| Information provided |
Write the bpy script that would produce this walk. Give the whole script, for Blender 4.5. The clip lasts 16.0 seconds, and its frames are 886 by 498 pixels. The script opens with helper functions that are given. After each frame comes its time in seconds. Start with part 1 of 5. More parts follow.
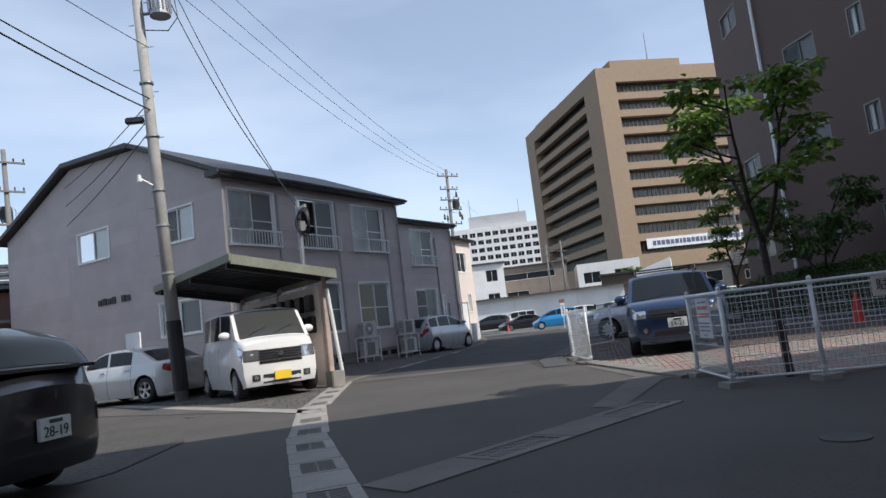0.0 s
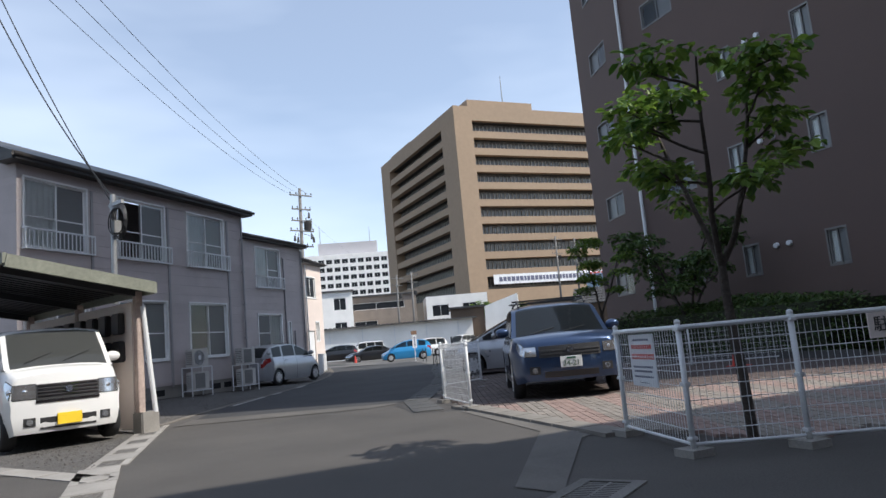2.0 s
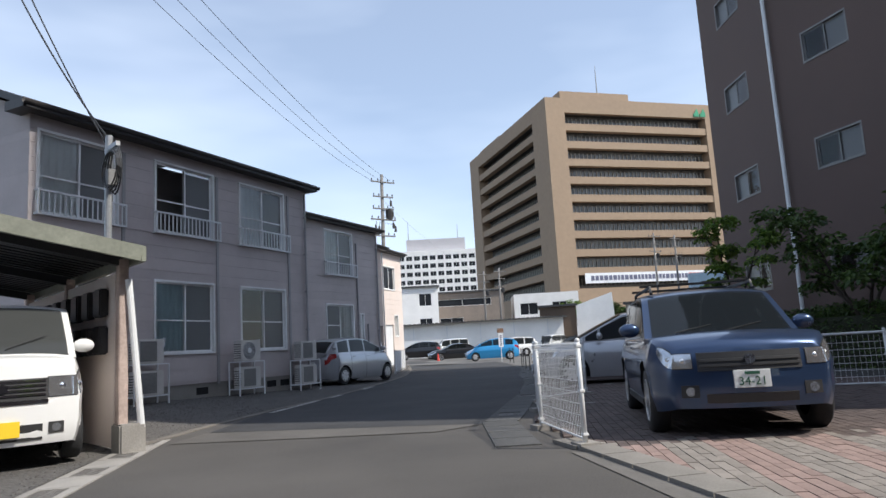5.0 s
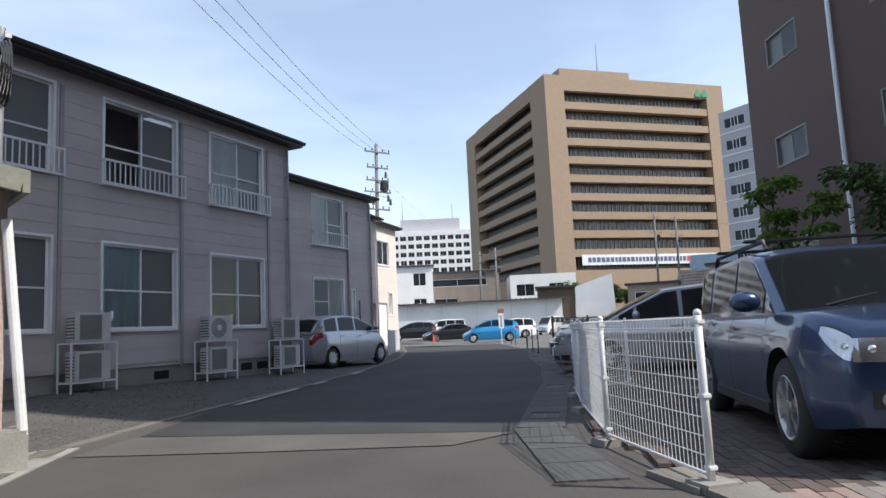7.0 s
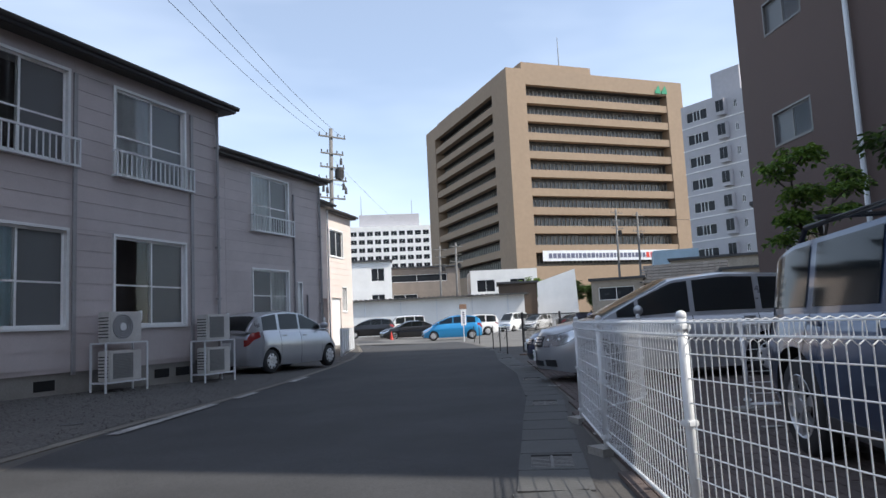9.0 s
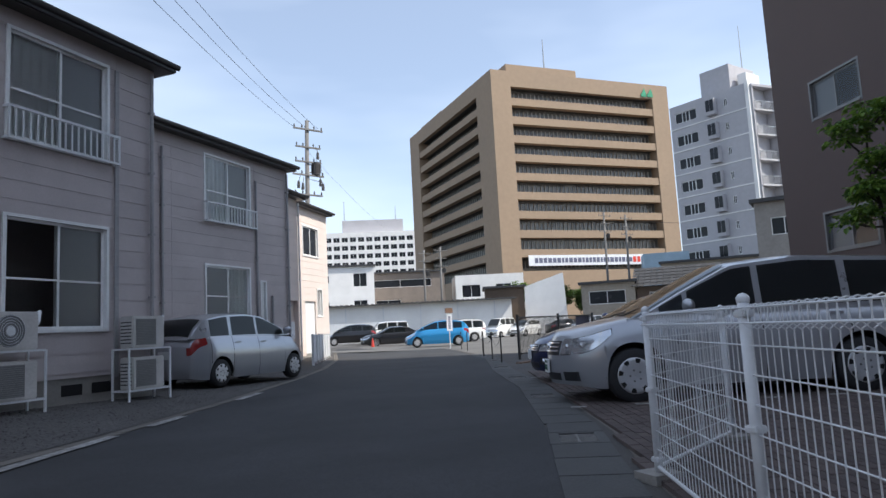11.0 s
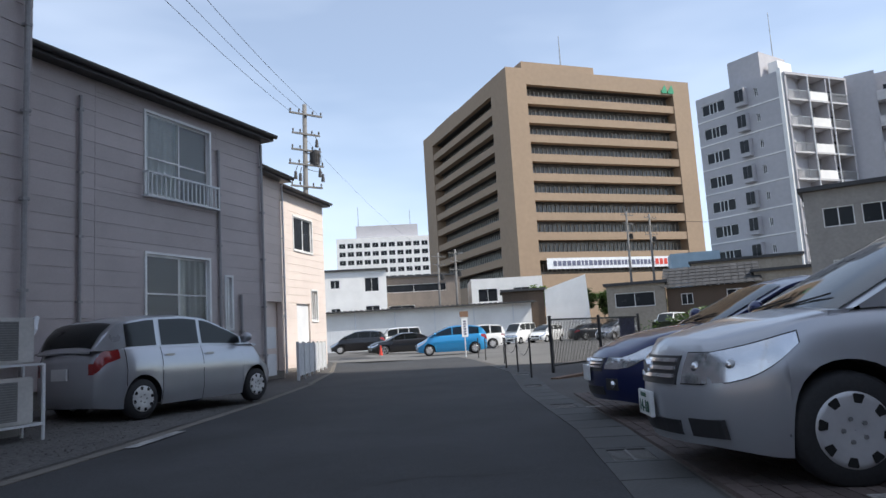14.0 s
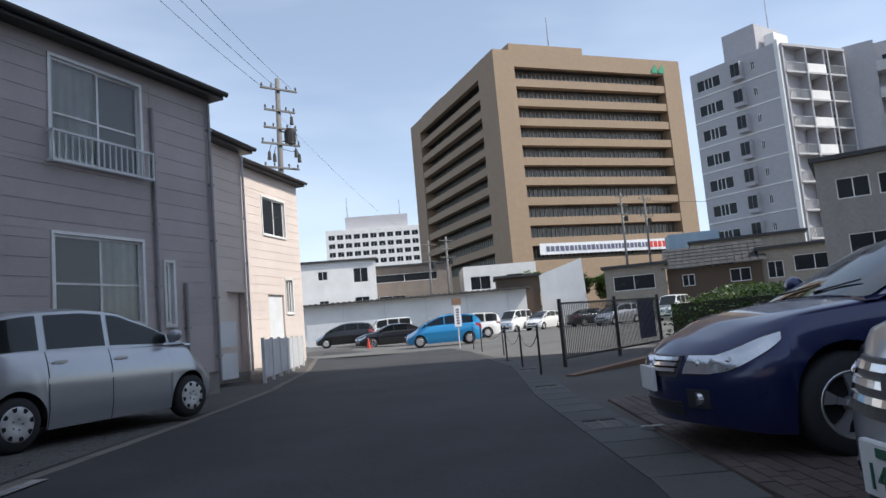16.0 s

| Exercise details |
Make an exact copy of the data, leaving its pictures out.

| Result |
Write the bpy script that would produce this walk. Give the whole script, for Blender 4.5. The clip lasts 16.0 seconds, and its frames are 886 by 498 pixels. The script opens with helper functions that are given. After each frame comes its time in seconds. Start with part 1 of 5. More parts follow.
0.0 s
2.0 s
5.0 s
7.0 s
9.0 s
11.0 s
14.0 s
16.0 s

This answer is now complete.